Well DUH!! After all, how RARE are 21 year old, brainless leftists??!!
My wife and I had to teach our daughter how to reconcile her checkbook. HS & college taught her nothing about that. A lot of people think that as long as you have checks left, you have money in the bank.
As fresh journalism graduates, they should then write it 100 times from the safety of their Moms basement before they have to say it to a valued customer. Sir would you like fries with that?
When I grow up, I want to be a journalism graduate. LOL!
As a j-school graduate, I can tell you that it’s always been a poor-paying profession until you got near the top. If you happen to be a tv news anchor in a large city or national network, it can be a well-paying gig but the grunts get paid a pittance which is part of the reason the media is staffed largely by ideology-driven zealots as opposed to objective reporters.
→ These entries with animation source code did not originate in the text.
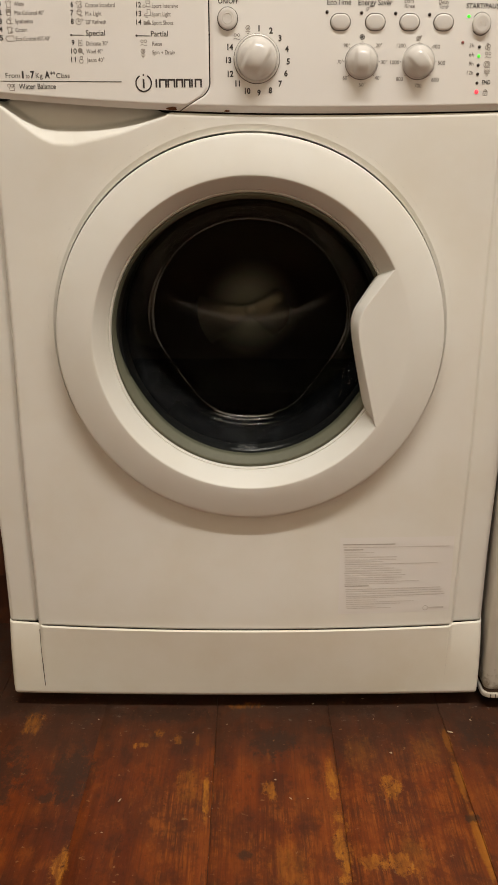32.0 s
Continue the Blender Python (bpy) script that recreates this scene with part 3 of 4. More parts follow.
def handle_place(u, v):
    """The grip plate: a bevel from its free foot up to a crest, then a face that carries on over the ring."""
    foot, crest = along(GRIP_FOOT, v), along(GRIP_CREST, v)
    if u < 0.35:
        t = u / 0.35
        if t < 0.15:
            return (foot.x, -0.004 - 0.0085 * t / 0.15, foot.y)
        t = (t - 0.15) / 0.85
        p = foot + (crest - foot) * (1 - (1 - t) ** 1.1)
        return (p.x, -0.0125 - 0.0137 * (1 - (1 - t) ** 1.5), p.y)
    t = (u - 0.35) / 0.65
    calm = math.sin(math.pi * min(1.0, max(0.0, v))) ** 0.5
    way = crest - Vector((DX, DZ))
    far = Vector((DX, DZ)) + way.normalized() * max(way.length + 0.0004, CREST + 0.0006 + 0.0234 * calm ** 2.4)
    p = crest + (far - crest) * t
    return (p.x, ring_y((p - Vector((DX, DZ))).length) - 0.00018, p.y)


grip = part("door_handle", sheet(80, 120, handle_place), PLASTIC, door, "moulded white grip plate")
part("grip_web", prism([(x + 0.0015, z) for x, z in GRIP_FOOT] + [(0.160, 0.530), (0.165, 0.480), (0.160, 0.430)], -0.0125, -0.006), PLASTIC, grip)

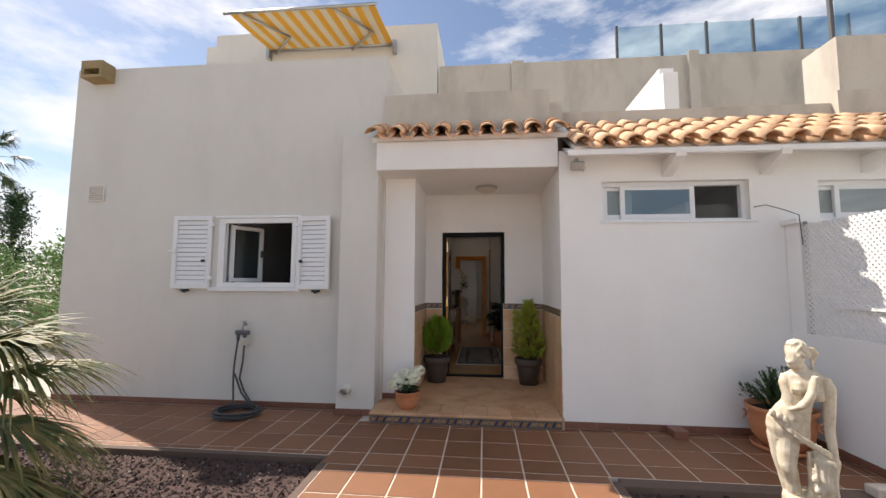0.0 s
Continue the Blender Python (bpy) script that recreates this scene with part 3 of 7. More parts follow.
# potted conifers beside the entrance
PPROF = [(0.118, 0.0), (0.150, 0.23), (0.158, 0.255), (0.176, 0.262), (0.182, 0.275), (0.184, 0.33), (0.178, 0.34), (0.166, 0.338), (0.158, 0.28), (0.12, 0.02)]
for x, y, kind in ((0.685, 6.49, 0), (1.925, 6.50, 1)):
    z = porch_z(y) + 0.002
    ob = pot("potted_conifer", pose(x, y, z), PPROF, POTG, "bushy round green thuja in a grey-brown plastic pot" if kind == 0 else "tall yellow-green cypress in a grey-brown plastic pot", 0.165, 0.29, "potted plant")
    rnd = random.Random(17 + kind)
    b, old = bmesh.new(), bmesh.new()
    if kind == 0:
        for i in range(1250):
            u, a = rnd.uniform(-0.95, 1), rnd.uniform(0, 6.283)
            shell = rnd.random() ** 0.35
            lump = 0.97 + 0.07 * math.sin(3 * a + 1 + 2 * u) + 0.06 * math.sin(6 * a + 9 * u)
            k = math.sqrt(max(0, 1 - u * u)) * shell * lump
            p = Vector((0.185 * k * math.cos(a), 0.18 * k * math.sin(a), 0.60 + 0.235 * u * lump))
            out = Vector((math.cos(a), math.sin(a), 0)) * max(0.15, k)
            d = (out * 0.75 + Vector((rnd.uniform(-0.3, 0.3), rnd.uniform(-0.3, 0.3), 0.75 + 0.4 * u))).normalized()
            n = (Vector((-math.sin(a), math.cos(a), 0)) + Vector((rnd.uniform(-0.7, 0.7), rnd.uniform(-0.7, 0.7), rnd.uniform(-0.2, 0.2)))).normalized()
            fan_spray(b, p, d, n, rnd.uniform(0.040, 0.072), 0.0014, 6, 0.6, rnd, 0.25, 3)
        old.free()
        part("foliage", b, LEAFG, ob, "dense bright green fan foliage")
    else:
        for i in range(1500):
            f = rnd.random() ** 1.3
            a = rnd.uniform(0, 6.283)
            if i % 5 == 0:
                # lower second leader
                w = 0.07 * (1 - 0.85 * f ** 1.3) * rnd.uniform(0.2, 1.0)
                p = Vector((-0.125 - 0.02 * f + w * math.cos(a), -0.05 + w * math.sin(a), 0.38 + 0.58 * f))
            else:
                w = 0.165 * (1 - 0.80 * f ** 2.2) * (0.80 + 0.22 * math.sin(3 * a + 9 * f) + 0.14 * math.sin(5 * a - 17 * f)) * rnd.random() ** 0.5
                p = Vector((0.03 + w * math.cos(a) + 0.02 * math.sin(5 * f), w * math.sin(a), 0.34 + 0.74 * f))
            d = (Vector((math.cos(a), math.sin(a), 0)) * rnd.uniform(0.4, 1.0) + Vector((rnd.uniform(-0.3, 0.3), rnd.uniform(-0.3, 0.3), 0.75))).normalized()
            n = d.cross(Vector((rnd.uniform(-1, 1), rnd.uniform(-1, 1), rnd.uniform(-1, 1)))).normalized()
            dry = f < 0.5 and w < 0.075 and rnd.random() < 0.5
            fan_spray(old if dry else b, p, d, n, rnd.uniform(0.045, 0.08), 0.0011, 8, 0.5, rnd, 0.3, 3)
        # one stray low shoot
        for k in range(10):
            fan_spray(b, Vector((0.13 + 0.008 * k, -0.06, 0.37 + 0.012 * k)), Vector((0.6, -0.1, 0.8)).normalized(), Vector((0, 1, 0.1)).normalized(), 0.06, 0.0026, 6, 0.55, rnd)
        part("foliage", b, LEAFY, ob, "feathery yellow-green foliage")
        part("dry_foliage", old, LEAFB, ob, "browned inner foliage")
    b = bmesh.new()
    tube(b, [(0, 0, 0.28), (0.01, 0, 0.5), (0.0, 0.01, 0.8 if kind else 0.6)], 0.012, 7, 0.005)
    part("trunk", b, BARK, ob)

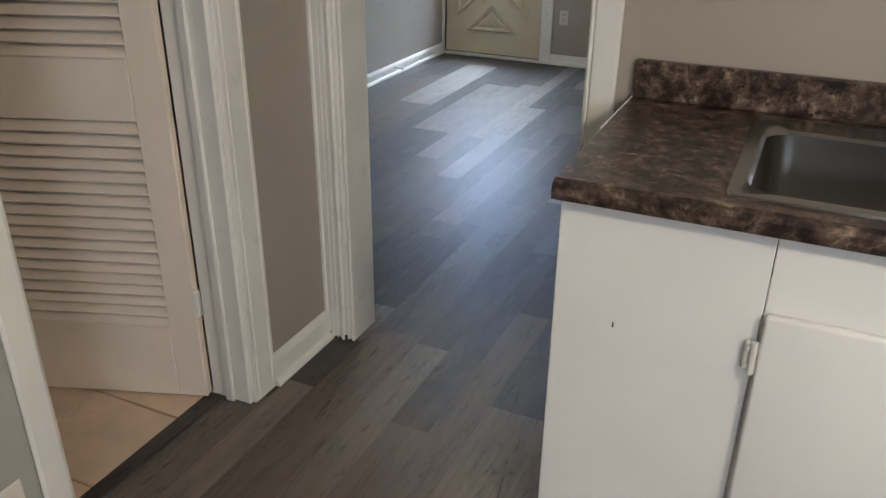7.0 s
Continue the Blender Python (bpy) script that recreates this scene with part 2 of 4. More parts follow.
FENCE = mat("weathered_fence_wood", (0.36, 0.33, 0.32), 0.8, vary=0.2, scale=6, random_tone=0.2)
BARK = mat("bark", (0.26, 0.22, 0.19), 0.9, vary=0.3, scale=20)
LEAF = mat("dry_foliage", (0.24, 0.22, 0.19), 0.8, vary=0.3, scale=10)

# ---- mesh helpers ----


def box(bm, x0, x1, y0, y1, z0, z1, bevel=0.0, m=None, seg=1):
    r = bmesh.ops.create_cube(bm, size=1)
    vs = r["verts"]
    for v in vs:
        v.co = Vector((x0 + (v.co.x + 0.5) * (x1 - x0), y0 + (v.co.y + 0.5) * (y1 - y0), z0 + (v.co.z + 0.5) * (z1 - z0)))
    if m is not None:
        bmesh.ops.transform(bm, matrix=m, verts=vs)
    if bevel:
        edges = list({e for v in vs for e in v.link_edges})
        bmesh.ops.bevel(bm, geom=edges, offset=bevel, segments=seg, affect="EDGES", profile=0.5)
    return bm


def cyl(bm, a, b, r0, r1=None, n=20):
    a, b = Vector(a), Vector(b)
    d = b - a
    m = Matrix.Translation((a + b) / 2) @ d.to_track_quat("Z", "Y").to_matrix().to_4x4()
    bmesh.ops.create_cone(bm, cap_ends=True, segments=n, radius1=r0, radius2=r0 if r1 is None else r1, depth=d.length, matrix=m)
    return bm


def loft(bm, loops, closed_ends=True):
    rings = [[bm.verts.new(p) for p in loop] for loop in loops]
    for a, b in zip(rings, rings[1:]):
        for i in range(len(a)):
            j = (i + 1) % len(a)
            bm.faces.new((a[i], a[j], b[j], b[i]))
    if closed_ends:
        bm.faces.new(rings[0][::-1])
        bm.faces.new(rings[-1])
    return bm


def tube(bm, pts, radii, n=14):
    pts = [Vector(p) for p in pts]
    loops = []
    for i, p in enumerate(pts):
        d = (pts[min(i + 1, len(pts) - 1)] - pts[max(i - 1, 0)]).normalized()
        q = d.to_track_quat("Z", "Y")
        r = radii[i] if isinstance(radii, (list, tuple)) else radii
        loops.append([p + q @ Vector((r * math.cos(2 * math.pi * k / n), r * math.sin(2 * math.pi * k / n), 0)) for k in range(n)])
    return loft(bm, loops)


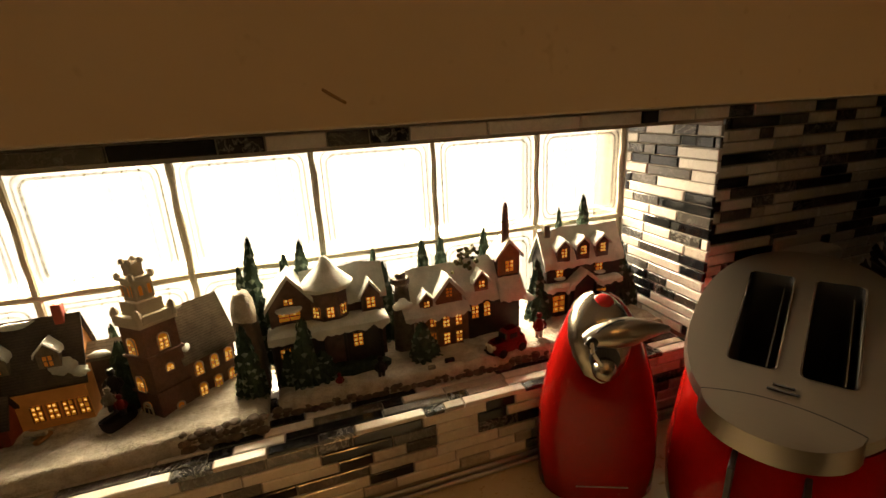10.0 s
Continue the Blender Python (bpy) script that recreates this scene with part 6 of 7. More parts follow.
def roof(x0, x1, y0, y1, h, rise, along_x=True, over=0.006, t=0.005, lump=0.0, seed=0):
    """Two roof slopes with thickness; lump makes it a thick blanket of snow with a hanging edge."""
    bm = bmesh.new()
    n = 18 if lump else 6
    for sg in (-1, 1):
        grid = []
        for i in range(n + 1):
            row = []
            for j in range(n + 1):
                s = j / n
                half = ((y1 - y0) if along_x else (x1 - x0)) / 2 + over
                run = (x0 - over + (x1 - x0 + 2 * over) * i / n) if along_x else (y0 - over + (y1 - y0 + 2 * over) * i / n)
                off, z = sg * half * (1 - s), h + rise - rise * (half / (half - over)) * (1 - s)
                x, y = (run, (y0 + y1) / 2 + off) if along_x else ((x0 + x1) / 2 + off, run)
                edge = min(i, n - i, j * 1.0)
                if lump:
                    hang = 0.5 + 1.3 * noise.noise((x * 70, y * 70, seed + 3))
                    if j == 0:
                        z -= lump * max(0.0, hang) * 1.3
                    thick = t * (1.0 if edge > 1 else 0.55 + 0.2 * edge) + lump * (0.7 + 1.0 * noise.noise((x * 34, y * 34, seed)))
                else:
                    thick = t
                row.append((bm.verts.new((x, y, z + thick)), bm.verts.new((x, y, z - lump * 0.3))))
            grid.append(row)
        for i in range(n):
            for j in range(n):
                bm.faces.new((grid[i][j][0], grid[i + 1][j][0], grid[i + 1][j + 1][0], grid[i][j + 1][0]))
                bm.faces.new((grid[i][j][1], grid[i][j + 1][1], grid[i + 1][j + 1][1], grid[i + 1][j][1]))
        for i in range(n):
            bm.faces.new((grid[i][0][0], grid[i][0][1], grid[i + 1][0][1], grid[i + 1][0][0]))
            bm.faces.new((grid[0][i][0], grid[0][i + 1][0], grid[0][i + 1][1], grid[0][i][1]))
            bm.faces.new((grid[n][i][0], grid[n][i][1], grid[n][i + 1][1], grid[n][i + 1][0]))
    bmesh.ops.recalc_face_normals(bm, faces=bm.faces[:])
    return bm


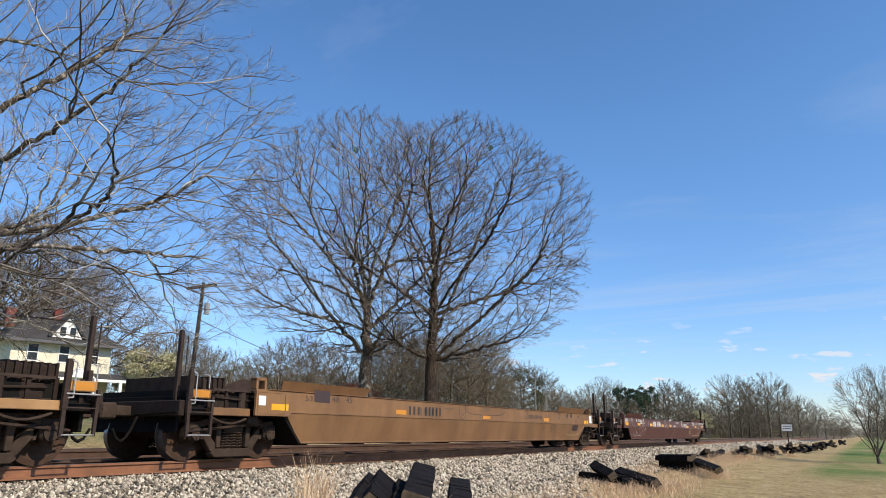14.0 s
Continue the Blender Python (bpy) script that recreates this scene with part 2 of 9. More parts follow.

Those who aren’t in it for the goal of spreading an ideology left for greener pastures a long time ago.
“I can tell you that its always been a poor-paying profession until you got near the top.”
The guys at “the top” like NYTimes and WaPo reporters are also being culled laid off left and right.
Btw, do you know when (if they haven’t done so already) the top propaganda outlets like the NYTimes are going to start cutting ad rates because of steep circulation declines.
Even liberal Marketing agencies (which is almost all of them) aren’t going to pay top dollar to the NYTimes if fewer eyeballs are reading the NYTimes print edition.
$30,000 USD represents the top 7% of earners globally.
WANNA TAX THE RICH NOW?
If I owned a newspaper, my first policy would be that NO JOURNALISM MAJORS NEED APPLY.
a new graduate of a journalism and mass communicationsWow, they give degrees in partisan shilling?
They should go into technical writing if they want to get paid.
Shhh! Don't tell them. My daughter was a writer and editor for magazines. She saw the writing on the wall 5 years ago and went into technical writing. She's doing quite well now, highly paid, very busy and has too much work. The magazine she worked for went bust this year. She was an English major and wanted to be a journalist since she was 14. Glad she's not one now.